**Problem**. Give the data below again exactly as it stands. Omit the pictures.

**Dataset section**.
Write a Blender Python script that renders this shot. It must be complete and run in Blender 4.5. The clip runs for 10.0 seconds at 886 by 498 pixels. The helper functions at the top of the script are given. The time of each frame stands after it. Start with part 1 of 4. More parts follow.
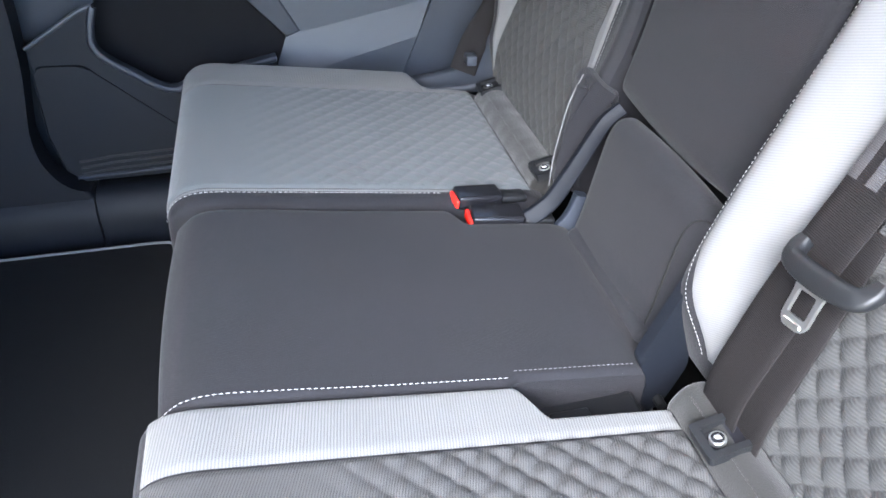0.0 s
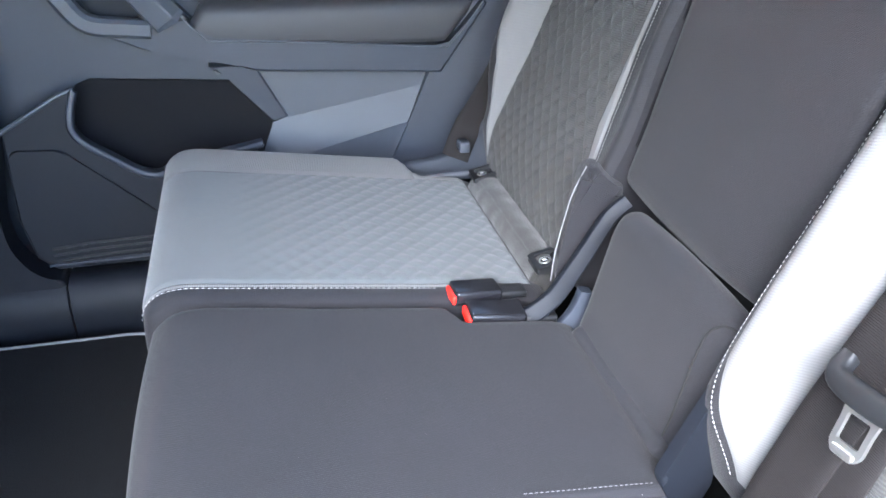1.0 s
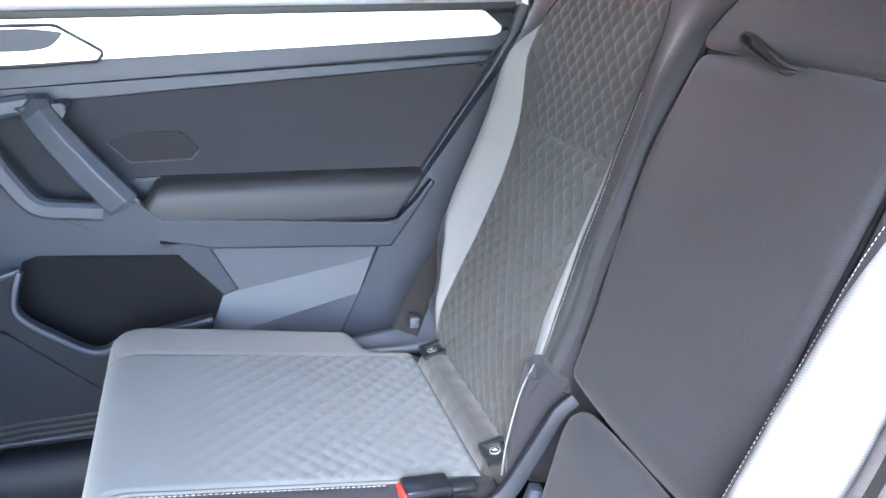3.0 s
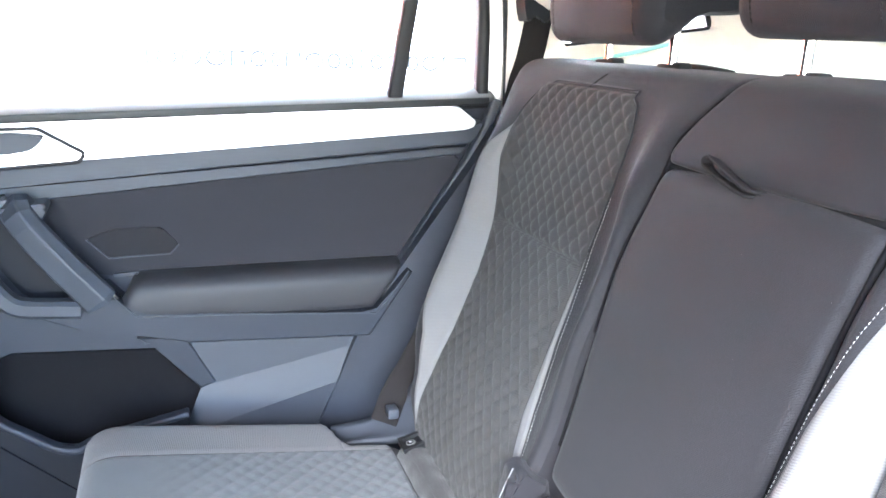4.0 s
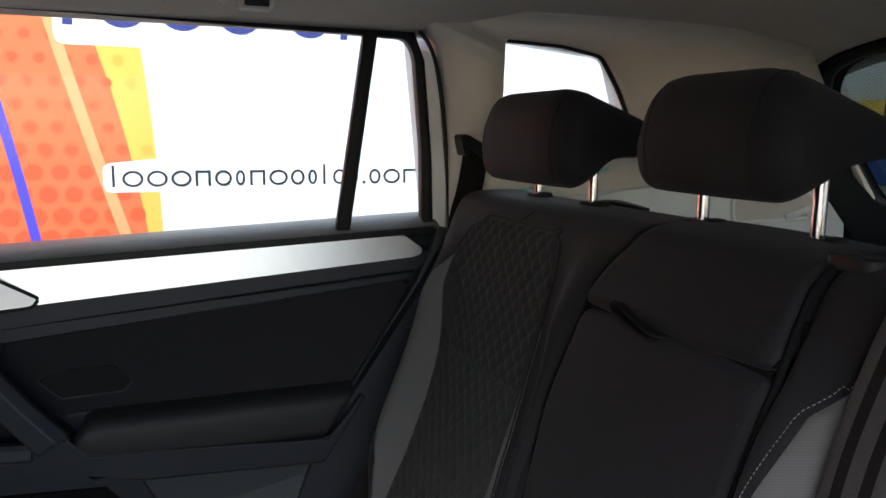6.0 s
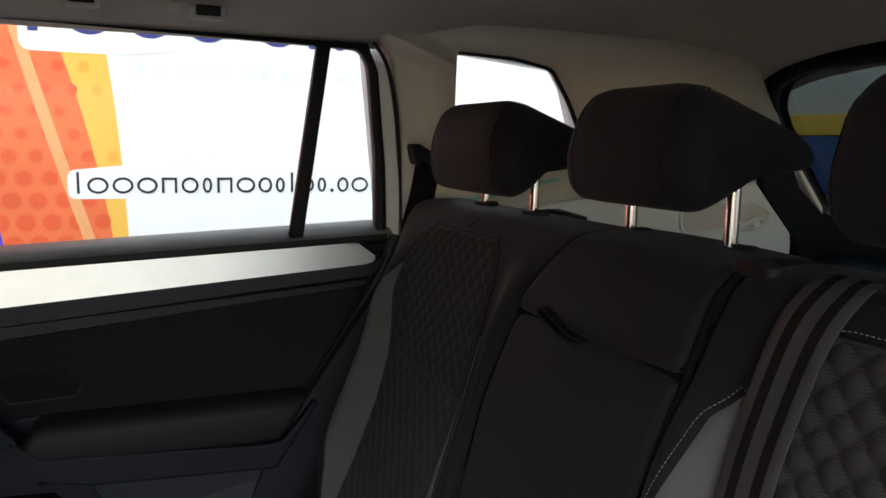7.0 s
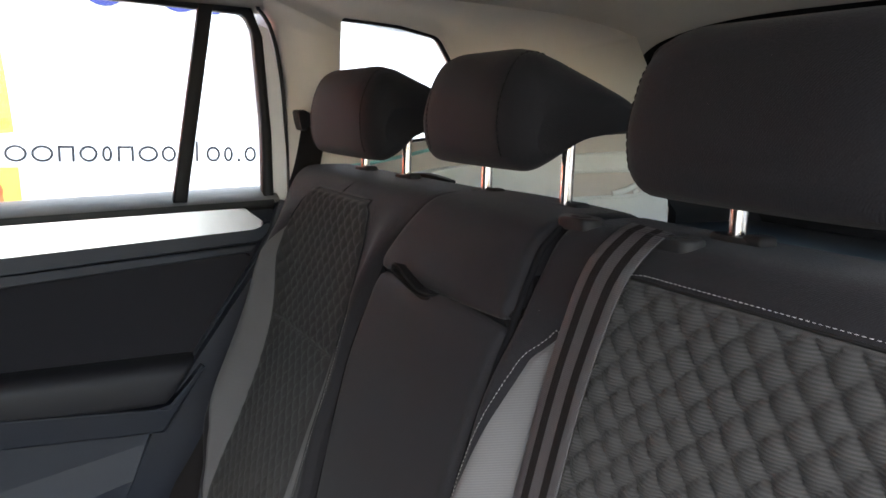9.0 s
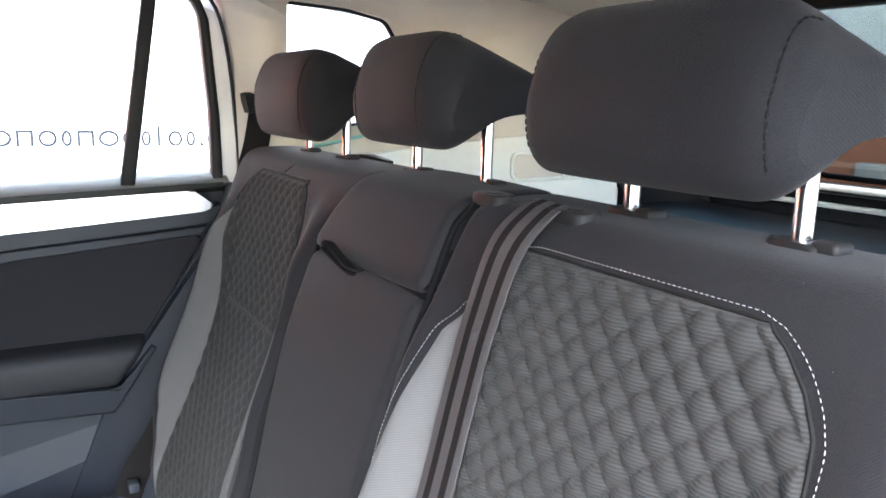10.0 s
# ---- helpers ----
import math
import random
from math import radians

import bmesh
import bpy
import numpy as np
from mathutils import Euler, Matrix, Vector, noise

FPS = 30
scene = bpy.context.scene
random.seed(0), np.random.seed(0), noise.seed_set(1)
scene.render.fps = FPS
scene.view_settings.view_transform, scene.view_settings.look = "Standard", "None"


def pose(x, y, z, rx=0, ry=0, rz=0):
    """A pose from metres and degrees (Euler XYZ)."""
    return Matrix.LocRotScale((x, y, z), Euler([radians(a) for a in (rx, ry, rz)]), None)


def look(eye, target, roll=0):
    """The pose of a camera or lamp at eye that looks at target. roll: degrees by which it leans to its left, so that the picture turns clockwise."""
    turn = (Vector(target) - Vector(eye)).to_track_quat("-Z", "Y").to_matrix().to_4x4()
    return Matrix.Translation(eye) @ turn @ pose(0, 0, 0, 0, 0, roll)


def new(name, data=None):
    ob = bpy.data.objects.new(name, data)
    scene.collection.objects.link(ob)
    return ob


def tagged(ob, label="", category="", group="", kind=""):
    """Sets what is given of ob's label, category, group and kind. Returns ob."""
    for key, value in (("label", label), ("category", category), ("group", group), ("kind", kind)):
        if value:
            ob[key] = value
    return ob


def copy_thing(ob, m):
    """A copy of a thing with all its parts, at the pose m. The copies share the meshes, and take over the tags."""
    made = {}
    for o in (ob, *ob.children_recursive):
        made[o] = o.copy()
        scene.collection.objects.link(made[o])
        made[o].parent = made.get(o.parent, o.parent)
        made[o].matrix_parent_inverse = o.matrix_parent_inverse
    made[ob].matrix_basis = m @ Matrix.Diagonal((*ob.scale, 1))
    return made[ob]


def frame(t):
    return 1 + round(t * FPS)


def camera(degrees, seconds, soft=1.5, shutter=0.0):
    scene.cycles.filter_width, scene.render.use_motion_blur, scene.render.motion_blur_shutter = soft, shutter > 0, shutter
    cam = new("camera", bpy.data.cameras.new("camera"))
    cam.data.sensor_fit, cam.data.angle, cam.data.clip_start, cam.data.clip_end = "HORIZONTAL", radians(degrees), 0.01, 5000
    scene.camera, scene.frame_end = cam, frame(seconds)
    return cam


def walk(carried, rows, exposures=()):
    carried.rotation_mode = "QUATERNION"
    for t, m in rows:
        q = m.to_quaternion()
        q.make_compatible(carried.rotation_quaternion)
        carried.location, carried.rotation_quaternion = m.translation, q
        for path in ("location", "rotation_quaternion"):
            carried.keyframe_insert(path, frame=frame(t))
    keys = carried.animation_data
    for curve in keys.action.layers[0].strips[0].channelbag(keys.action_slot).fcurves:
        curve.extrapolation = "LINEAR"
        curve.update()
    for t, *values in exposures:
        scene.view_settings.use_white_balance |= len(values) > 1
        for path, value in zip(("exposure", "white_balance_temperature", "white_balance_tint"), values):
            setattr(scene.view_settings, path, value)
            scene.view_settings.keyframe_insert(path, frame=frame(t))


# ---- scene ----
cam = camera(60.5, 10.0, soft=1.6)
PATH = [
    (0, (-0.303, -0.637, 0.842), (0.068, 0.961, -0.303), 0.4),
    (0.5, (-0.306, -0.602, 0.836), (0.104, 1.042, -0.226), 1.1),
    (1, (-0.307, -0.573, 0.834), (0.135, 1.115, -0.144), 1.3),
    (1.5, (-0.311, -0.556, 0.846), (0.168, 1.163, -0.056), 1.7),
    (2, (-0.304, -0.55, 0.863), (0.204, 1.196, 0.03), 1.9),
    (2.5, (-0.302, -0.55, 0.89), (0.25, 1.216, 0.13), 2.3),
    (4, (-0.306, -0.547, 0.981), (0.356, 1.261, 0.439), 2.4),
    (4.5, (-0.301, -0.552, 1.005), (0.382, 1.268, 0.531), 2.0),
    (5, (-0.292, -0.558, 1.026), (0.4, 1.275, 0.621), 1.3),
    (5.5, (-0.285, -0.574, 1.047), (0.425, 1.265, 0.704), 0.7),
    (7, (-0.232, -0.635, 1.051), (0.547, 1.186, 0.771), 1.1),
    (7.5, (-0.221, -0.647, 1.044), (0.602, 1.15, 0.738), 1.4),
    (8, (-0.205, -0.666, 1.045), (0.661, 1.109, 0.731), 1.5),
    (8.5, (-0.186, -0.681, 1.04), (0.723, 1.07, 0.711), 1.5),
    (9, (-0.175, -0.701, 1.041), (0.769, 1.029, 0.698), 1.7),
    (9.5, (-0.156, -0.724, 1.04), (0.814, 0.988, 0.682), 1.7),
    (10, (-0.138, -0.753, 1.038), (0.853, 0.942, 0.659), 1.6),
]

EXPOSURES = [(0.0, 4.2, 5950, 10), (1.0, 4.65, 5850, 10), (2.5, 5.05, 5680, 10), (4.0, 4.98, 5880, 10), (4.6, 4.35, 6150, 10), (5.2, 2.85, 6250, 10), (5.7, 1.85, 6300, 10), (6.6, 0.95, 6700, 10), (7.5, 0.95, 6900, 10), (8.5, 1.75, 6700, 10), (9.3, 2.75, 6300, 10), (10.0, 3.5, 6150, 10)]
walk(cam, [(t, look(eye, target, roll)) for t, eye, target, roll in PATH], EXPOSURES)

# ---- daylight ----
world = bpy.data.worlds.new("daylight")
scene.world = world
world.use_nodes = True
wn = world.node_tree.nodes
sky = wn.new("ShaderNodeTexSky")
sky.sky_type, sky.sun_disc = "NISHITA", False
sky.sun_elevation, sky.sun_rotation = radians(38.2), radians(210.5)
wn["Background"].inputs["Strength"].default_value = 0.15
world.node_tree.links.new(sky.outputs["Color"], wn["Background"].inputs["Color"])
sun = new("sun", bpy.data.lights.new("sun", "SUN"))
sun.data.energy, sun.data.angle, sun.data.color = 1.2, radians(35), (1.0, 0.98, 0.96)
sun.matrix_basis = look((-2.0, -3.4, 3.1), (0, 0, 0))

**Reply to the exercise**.
Write a Blender Python script that renders this shot. It must be complete and run in Blender 4.5. The clip runs for 10.0 seconds at 886 by 498 pixels. The helper functions at the top of the script are given. The time of each frame stands after it. Start with part 1 of 4. More parts follow.
0.0 s
1.0 s
3.0 s
4.0 s
6.0 s
7.0 s
9.0 s
10.0 s
# ---- helpers ----
import math
import random
from math import radians

import bmesh
import bpy
import numpy as np
from mathutils import Euler, Matrix, Vector, noise

FPS = 30
scene = bpy.context.scene
random.seed(0), np.random.seed(0), noise.seed_set(1)
scene.render.fps = FPS
scene.view_settings.view_transform, scene.view_settings.look = "Standard", "None"


def pose(x, y, z, rx=0, ry=0, rz=0):
    """A pose from metres and degrees (Euler XYZ)."""
    return Matrix.LocRotScale((x, y, z), Euler([radians(a) for a in (rx, ry, rz)]), None)


def look(eye, target, roll=0):
    """The pose of a camera or lamp at eye that looks at target. roll: degrees by which it leans to its left, so that the picture turns clockwise."""
    turn = (Vector(target) - Vector(eye)).to_track_quat("-Z", "Y").to_matrix().to_4x4()
    return Matrix.Translation(eye) @ turn @ pose(0, 0, 0, 0, 0, roll)


def new(name, data=None):
    ob = bpy.data.objects.new(name, data)
    scene.collection.objects.link(ob)
    return ob


def tagged(ob, label="", category="", group="", kind=""):
    """Sets what is given of ob's label, category, group and kind. Returns ob."""
    for key, value in (("label", label), ("category", category), ("group", group), ("kind", kind)):
        if value:
            ob[key] = value
    return ob


def copy_thing(ob, m):
    """A copy of a thing with all its parts, at the pose m. The copies share the meshes, and take over the tags."""
    made = {}
    for o in (ob, *ob.children_recursive):
        made[o] = o.copy()
        scene.collection.objects.link(made[o])
        made[o].parent = made.get(o.parent, o.parent)
        made[o].matrix_parent_inverse = o.matrix_parent_inverse
    made[ob].matrix_basis = m @ Matrix.Diagonal((*ob.scale, 1))
    return made[ob]


def frame(t):
    return 1 + round(t * FPS)


def camera(degrees, seconds, soft=1.5, shutter=0.0):
    scene.cycles.filter_width, scene.render.use_motion_blur, scene.render.motion_blur_shutter = soft, shutter > 0, shutter
    cam = new("camera", bpy.data.cameras.new("camera"))
    cam.data.sensor_fit, cam.data.angle, cam.data.clip_start, cam.data.clip_end = "HORIZONTAL", radians(degrees), 0.01, 5000
    scene.camera, scene.frame_end = cam, frame(seconds)
    return cam


def walk(carried, rows, exposures=()):
    carried.rotation_mode = "QUATERNION"
    for t, m in rows:
        q = m.to_quaternion()
        q.make_compatible(carried.rotation_quaternion)
        carried.location, carried.rotation_quaternion = m.translation, q
        for path in ("location", "rotation_quaternion"):
            carried.keyframe_insert(path, frame=frame(t))
    keys = carried.animation_data
    for curve in keys.action.layers[0].strips[0].channelbag(keys.action_slot).fcurves:
        curve.extrapolation = "LINEAR"
        curve.update()
    for t, *values in exposures:
        scene.view_settings.use_white_balance |= len(values) > 1
        for path, value in zip(("exposure", "white_balance_temperature", "white_balance_tint"), values):
            setattr(scene.view_settings, path, value)
            scene.view_settings.keyframe_insert(path, frame=frame(t))


# ---- scene ----
cam = camera(60.5, 10.0, soft=1.6)
PATH = [
    (0, (-0.303, -0.637, 0.842), (0.068, 0.961, -0.303), 0.4),
    (0.5, (-0.306, -0.602, 0.836), (0.104, 1.042, -0.226), 1.1),
    (1, (-0.307, -0.573, 0.834), (0.135, 1.115, -0.144), 1.3),
    (1.5, (-0.311, -0.556, 0.846), (0.168, 1.163, -0.056), 1.7),
    (2, (-0.304, -0.55, 0.863), (0.204, 1.196, 0.03), 1.9),
    (2.5, (-0.302, -0.55, 0.89), (0.25, 1.216, 0.13), 2.3),
    (4, (-0.306, -0.547, 0.981), (0.356, 1.261, 0.439), 2.4),
    (4.5, (-0.301, -0.552, 1.005), (0.382, 1.268, 0.531), 2.0),
    (5, (-0.292, -0.558, 1.026), (0.4, 1.275, 0.621), 1.3),
    (5.5, (-0.285, -0.574, 1.047), (0.425, 1.265, 0.704), 0.7),
    (7, (-0.232, -0.635, 1.051), (0.547, 1.186, 0.771), 1.1),
    (7.5, (-0.221, -0.647, 1.044), (0.602, 1.15, 0.738), 1.4),
    (8, (-0.205, -0.666, 1.045), (0.661, 1.109, 0.731), 1.5),
    (8.5, (-0.186, -0.681, 1.04), (0.723, 1.07, 0.711), 1.5),
    (9, (-0.175, -0.701, 1.041), (0.769, 1.029, 0.698), 1.7),
    (9.5, (-0.156, -0.724, 1.04), (0.814, 0.988, 0.682), 1.7),
    (10, (-0.138, -0.753, 1.038), (0.853, 0.942, 0.659), 1.6),
]

EXPOSURES = [(0.0, 4.2, 5950, 10), (1.0, 4.65, 5850, 10), (2.5, 5.05, 5680, 10), (4.0, 4.98, 5880, 10), (4.6, 4.35, 6150, 10), (5.2, 2.85, 6250, 10), (5.7, 1.85, 6300, 10), (6.6, 0.95, 6700, 10), (7.5, 0.95, 6900, 10), (8.5, 1.75, 6700, 10), (9.3, 2.75, 6300, 10), (10.0, 3.5, 6150, 10)]
walk(cam, [(t, look(eye, target, roll)) for t, eye, target, roll in PATH], EXPOSURES)

# ---- daylight ----
world = bpy.data.worlds.new("daylight")
scene.world = world
world.use_nodes = True
wn = world.node_tree.nodes
sky = wn.new("ShaderNodeTexSky")
sky.sky_type, sky.sun_disc = "NISHITA", False
sky.sun_elevation, sky.sun_rotation = radians(38.2), radians(210.5)
wn["Background"].inputs["Strength"].default_value = 0.15
world.node_tree.links.new(sky.outputs["Color"], wn["Background"].inputs["Color"])
sun = new("sun", bpy.data.lights.new("sun", "SUN"))
sun.data.energy, sun.data.angle, sun.data.color = 1.2, radians(35), (1.0, 0.98, 0.96)
sun.matrix_basis = look((-2.0, -3.4, 3.1), (0, 0, 0))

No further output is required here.